The rest of the cast will look familiar to any Warners aficionado -- Frank McHugh, Ward Bond, Alan Hale, Big Boy Williams. There is a great fight scene, outrageously overdone, resulting in the near total destruction of a barn-like saloon. The brawlers smash through the wall into the meeting of the Lady's Temperance Society next door. And nobody even gets a bloody nose, no matter how many chairs have been smashed over his head. It isn't as comic as the saloon fight in "She Wore a Yellow Ribbon," but it's a big one and it IS funny.
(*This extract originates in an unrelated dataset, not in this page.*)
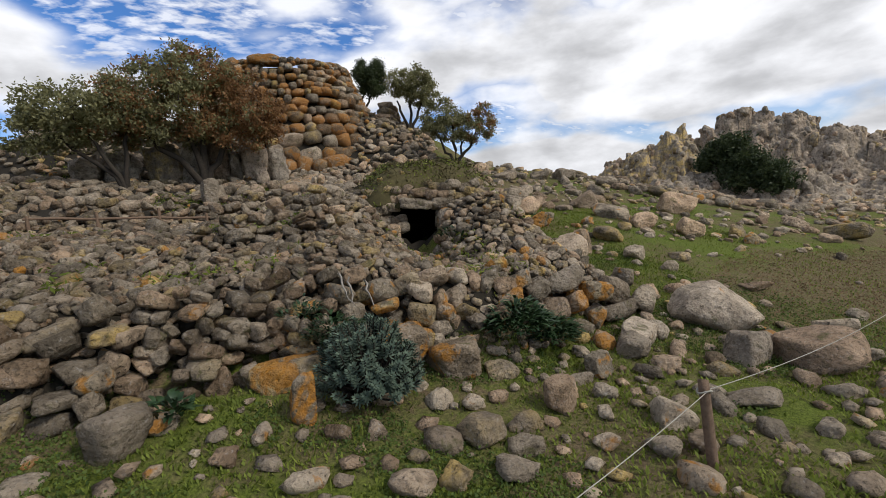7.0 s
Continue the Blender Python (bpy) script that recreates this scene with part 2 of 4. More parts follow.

The movie features Frank McHugh as an honest and courageous newspaper editor who is about to expose the chief heavy, who is by the way a complete stereotype with not a decent bone in his body. Victor Jory, a slimy henchman, comes into the office, threatens McHugh, and smashes him across the face with a small heavy whip. I wonder if Ford saw this before making "The Man Who Shot Liberty Valence."
Come to think of it, before the fight scene, some ex-Union soldiers begin singing "Marching Through Georgia," which annoys the Confederate veterans who strike up, "Dixie." The two groups face off and sing at one another. The same sort of competition reappears in "Casablanca," under the same director, Michael Curtiz.
Flynn wears a broad-brimmed flat-topped cowboy hat. This must have been a liminal period for cowboy hats. Before then, cowboy hats were huge and round topped with a slight crease down the middle. Tom Mix wore such a hat in the 20s and John Wayne made a couple of Gower Gulch masterpieces wearing a fifty-gallon corker. Ten years after "Dodge City," cowboy hats came to resemble ordinary fedoras with smaller brims, sometimes twisted upward in odd ways, like a vaudeville comic's. A little bit of hat iconography there.
The plot's entirely conventional. The good guys versus the bad guys, with nothing in between. Well -- that's how the world is really put together, isn't it?
One bothersome thing. A careful historiographical search reveals that, the cast of characters in this movie notwithstanding, absolutely no cowboy has ever been named Wade, Matt, Cole, or Yancey. The historical record not only shows no evidence of the use of such names, but goes out of its way to emphatically deny their existence in the Old West.
Hadn't seen this for years but was able to relax and get a kick out of it.